Last edited 10 Jun 2021

Heritage definition

Heritage is a term often used when referring to conservation and the historic built environment. But what does it actually mean?

English Heritage (now Historic England), in Conservation Principles (2008) provided this definition:

All inherited resources which people value for reasons beyond mere utility.

Providing more detail, ICOMOS, in the International Cultural Tourism Charter (2002), stated that:

Heritage is a broad concept and includes the natural as well as the cultural environment. It encompasses landscapes, historic places, sites and built environments, as well as bio-diversity, collections, past and continuing cultural practices, knowledge and living experiences. It records and expresses the long processes of historic development, forming the essence of diverse national, regional, indigenous and local identities and is an integral part of modern life. It is a social dynamic reference point and positive instrument for growth and change.

The particular heritage and collective memory of each locality or community is irreplaceable and an important foundation for development, both now and into the future.

The National Planning Policy Framework (NPPF) defines a heritage asset as:

A building, monument, site, place, area or landscape identified as having a degree of significance meriting consideration in planning decisions, because of its heritage interest. Heritage asset includes designated heritage assets and assets identified by the local planning authority (including local listing).

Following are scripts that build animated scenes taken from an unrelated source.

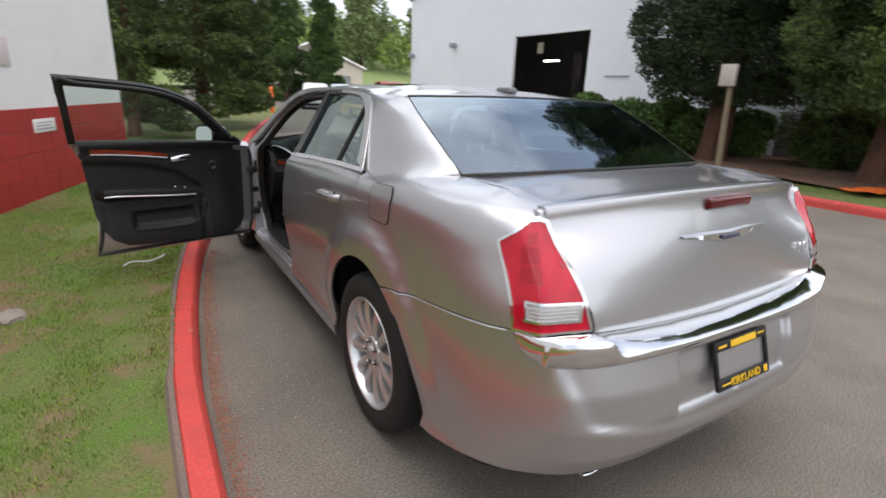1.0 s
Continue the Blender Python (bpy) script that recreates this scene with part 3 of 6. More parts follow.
shrub("bed_shrub", "low yellowish shrub at the workshop corner", 12.0, 24.2, 0.8, 1.4, 0.75, "bright", 34, 5000, 0.1)
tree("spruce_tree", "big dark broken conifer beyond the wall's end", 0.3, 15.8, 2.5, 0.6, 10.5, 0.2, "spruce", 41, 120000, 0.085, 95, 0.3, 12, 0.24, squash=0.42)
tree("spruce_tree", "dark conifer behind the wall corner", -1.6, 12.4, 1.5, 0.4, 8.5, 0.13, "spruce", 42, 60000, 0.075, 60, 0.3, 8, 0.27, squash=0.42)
for k, (cx, cy, r, h) in enumerate(((9.0, 39.0, 2.1, 12.5), (11.3, 36.8, 1.35, 7.6), (5.6, 40.0, 2.2, 12))):
    tree("cypress_tree", "tall narrow clipped green cypress", cx, cy, r, 0.5, h, 0.15, "cypress", 50 + k, 20000, 0.2, 40, 0.6, 4, 0.42, 0.1)


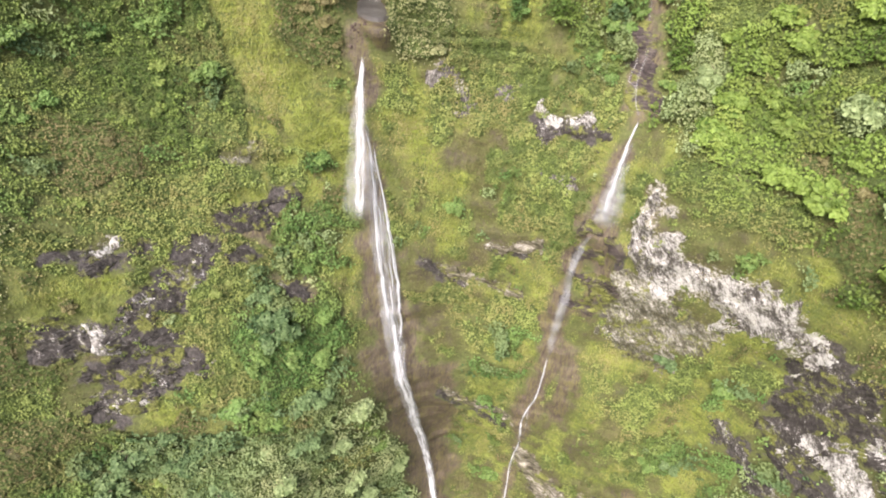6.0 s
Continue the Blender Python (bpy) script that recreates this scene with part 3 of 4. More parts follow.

The HS2 London-West Midlands Environmental Statement, published by the Department for Transport in November 2013, suggests that:

Built heritage is; '...a structure or building of historic value. These structures are visible above ground level.'
Buried heritage is; '...a heritage asset beneath ground level, which may include earthworks.'

Conservation Principles, Policies and Guidance, For the sustainable management of the historic environment, Published by Historic England in 2008, defines heritage as: ‘All inherited resources which people value for reasons beyond mere utility.’

It defines cultural heritage as: ‘Inherited assets which people identify and value as a reflection and expression of their evolving knowledge, beliefs and traditions, and of their understanding of the beliefs and traditions of others.’

And natural heritage as: ‘Inherited habitats, species, ecosystems, geology and landforms, including those in and under water, to which people attach value.’

A Guide To Climate Change Impacts, On Scotland’s Historic Environment, published by Historic Environment Scotland in October 2019, defines intangible cultural heritage as: ‘traditions or living expressions inherited from our ancestors and passed on to our descendants, such as oral traditions, performing arts, social practices, rituals, festive events, knowledge and practices concerning nature and the universe or the knowledge and skills to produce traditional crafts.’